As the dust settles from the implementation of second Market in Financial Instruments Directive at the beginning of this year, it is now becoming clear who the winners are likely to be: large global investment banks.
There has been a 19% year-on-year cut in research budgets among the largest European equity investors for 2018, to an average of over $8 million.
The equivalent figure of all institutions is 14%, leaving them an average external research and advisory budget of $3.8 million.
But according to the Greenwich Associates 2018 European Equity Investors Study, the big sell-side firms have increased their share of this shrinking market.
The research polled 69 institutions, 24 of which were deemed to be large investors (on the basis of institutional commission volume).
The expectation prior to the new rules was that the buy side would cut back on services from the largest investment banks. But this is not how it has turned out. Over half of European research and advisory allocation is still targeted at these global investment banks, with 60% coming from the largest asset managers and UK respondents.
The Greenwich study shows that individual budgets allocated to global investment banks are close to double the size of those allocated to mid-size and regional investment banks – though this may partly reflect their far greater range of research products.
The big surprise has been the lack of traction achieved so far by independent, specialist research firms.
“A lot of people were expecting rock-star analysts from the big brokers to break away and form their own shops, but this hasn’t happened to a large degree yet,” William Llamas, institutional relationship manager at Greenwich Associates tells Euromoney.
“Independent research providers are currently only 1% of the total pot. The best analysts are staying with large brokers as long as they keep paying them.”
Llamas says that following the near-20% cut in budgets over the last year, the worst is likely over.
“Research budget cuts are slowing down,” he says. “Firms still expect to cut a little more: there is a 5% to 6% change expected in 2019, which is similar to the few years leading up to Mifid II. But people are taking inventory, and there is the potential for budgets to increase as firms realise that they may have over-cut. They realise that alpha generation is the most important thing.”
The key question for investors is whether or not they will be able to create alpha with a research budget that is 15% or 20% lower than a year before.
Under Mifid II, European asset managers are mandated to set an overall research budget ahead of time and communicate that with clients.
So far, only 70% of annual European equities research budgets have been pre-allocated in this way; Greenwich Associates reckons that there is still an additional $300 million of unallocated research budget for providers to fight over.
The average number of research providers and brokers engaged by each large asset manager remained flat year on year at around 16, although these numbers are down 25% since 2015. There is no big decrease expected next year. Indeed, some of the larger firms may actually add to the numbers in 2019.
“The largest asset managers are saying that they will increase their budgets if people say that they can’t do their jobs with less research,” says Llamas. “That research will overwhelmingly be provided by the large investment banks.”
The domination of the market by the largest brokerage firms extends to execution, where broker concentration has also increased. Two thirds of buy-side European equity trade business now flows through the top five brokers.

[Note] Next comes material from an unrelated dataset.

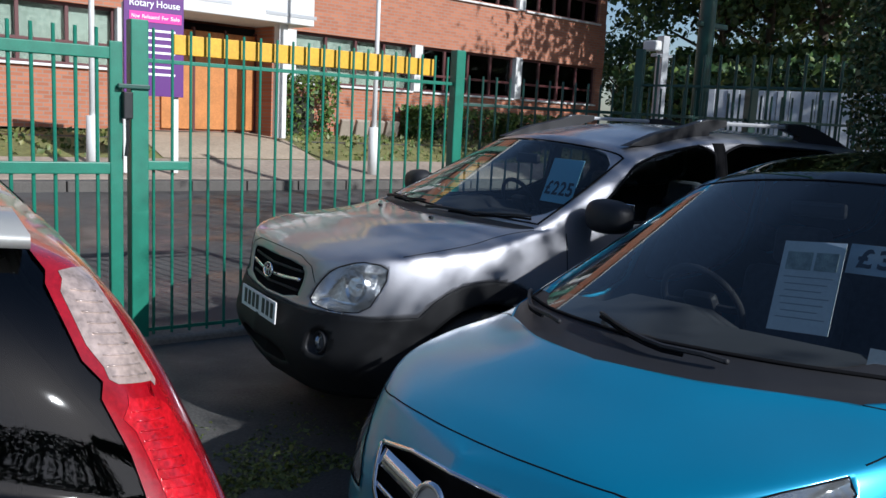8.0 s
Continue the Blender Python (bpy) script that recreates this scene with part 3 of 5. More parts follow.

Mifid II was designed to increase transparency and, as such, to limit the use of dark pools. That has left investors with a liquidity problem. By setting themselves up as systematic internalisers (SIs), brokers are able to trade directly with a client using their own capital, and this was expected to be a popular solution to liquidity provision. Indeed, half of traders responding to the Greenwich survey believe that SIs have been effective at sourcing liquidity and investors are mostly positive about how they function.
The problem remains, however, that they are costly for the systemic internalisers themselves to run and involve stringent pre-trade transparency rules.
“Not as many people are taking advantage of SIs as we were expecting,” Llamas explains. “Everyone was expecting SIs to be the way of the future, but the administrative burden might be too hard to maintain.”
Investors seem to be devoting more of their energies to devising ways around the dark-pool usage caps instead.
The large-in-scale (LIS) waiver allows large trades of certain thresholds to use dark pools, regardless of whether or not the venue’s cap has been breached.
Unsurprisingly, LIS trades have shot up as a consequence. The total notional value of LIS trades on Chicago Board Options Exchange Global Markets’ block trading platform Cboe LIS hit a record daily level of €348 million in October, while the London Stock Exchange Group’s block trading platform Turquoise Plato Block Discovery recorded €9.68 billion, another record.
One UK-based trader told Greenwich Associates: “I’m going to try to hit the waiver size with every order, given the value of dark pools.”